**INFORMATION PROVIDED**
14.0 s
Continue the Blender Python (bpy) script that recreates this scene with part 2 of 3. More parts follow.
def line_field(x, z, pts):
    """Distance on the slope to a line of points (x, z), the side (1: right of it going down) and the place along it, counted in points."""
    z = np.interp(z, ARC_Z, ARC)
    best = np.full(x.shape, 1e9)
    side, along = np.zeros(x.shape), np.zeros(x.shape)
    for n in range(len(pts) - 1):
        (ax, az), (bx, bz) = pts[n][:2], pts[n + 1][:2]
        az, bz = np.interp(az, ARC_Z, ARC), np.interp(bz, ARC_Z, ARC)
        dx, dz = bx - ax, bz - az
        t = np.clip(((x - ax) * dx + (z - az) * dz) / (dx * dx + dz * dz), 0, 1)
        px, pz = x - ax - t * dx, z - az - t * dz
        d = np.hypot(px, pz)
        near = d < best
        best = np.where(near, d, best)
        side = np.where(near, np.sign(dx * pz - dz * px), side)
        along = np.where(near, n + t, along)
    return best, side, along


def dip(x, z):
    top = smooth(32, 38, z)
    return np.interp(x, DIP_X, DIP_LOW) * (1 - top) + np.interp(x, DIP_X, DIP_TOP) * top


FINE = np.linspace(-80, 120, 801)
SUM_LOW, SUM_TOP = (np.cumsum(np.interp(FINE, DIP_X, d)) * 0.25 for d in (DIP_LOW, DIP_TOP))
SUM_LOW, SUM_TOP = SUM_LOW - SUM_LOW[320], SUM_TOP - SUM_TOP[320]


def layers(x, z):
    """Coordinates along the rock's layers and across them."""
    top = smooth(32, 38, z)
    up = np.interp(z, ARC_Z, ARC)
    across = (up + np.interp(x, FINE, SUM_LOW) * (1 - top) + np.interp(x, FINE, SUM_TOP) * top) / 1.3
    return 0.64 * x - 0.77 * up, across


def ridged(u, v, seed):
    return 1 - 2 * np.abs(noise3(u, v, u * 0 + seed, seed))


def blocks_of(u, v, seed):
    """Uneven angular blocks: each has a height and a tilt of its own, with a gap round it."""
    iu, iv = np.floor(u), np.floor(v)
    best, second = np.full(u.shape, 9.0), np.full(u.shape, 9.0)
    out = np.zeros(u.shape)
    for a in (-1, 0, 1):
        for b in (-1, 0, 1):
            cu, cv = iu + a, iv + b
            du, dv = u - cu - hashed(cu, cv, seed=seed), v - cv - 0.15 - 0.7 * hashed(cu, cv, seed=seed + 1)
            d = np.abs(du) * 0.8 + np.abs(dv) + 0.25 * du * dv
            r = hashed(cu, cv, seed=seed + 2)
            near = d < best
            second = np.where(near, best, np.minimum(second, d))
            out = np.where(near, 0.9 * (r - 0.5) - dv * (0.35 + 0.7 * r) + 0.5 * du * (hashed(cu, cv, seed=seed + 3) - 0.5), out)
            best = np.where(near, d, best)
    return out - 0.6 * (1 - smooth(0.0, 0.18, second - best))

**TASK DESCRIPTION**
Tally the lines in this data that hold the word "with" and state only the count.

**FULL OUTPUT**
2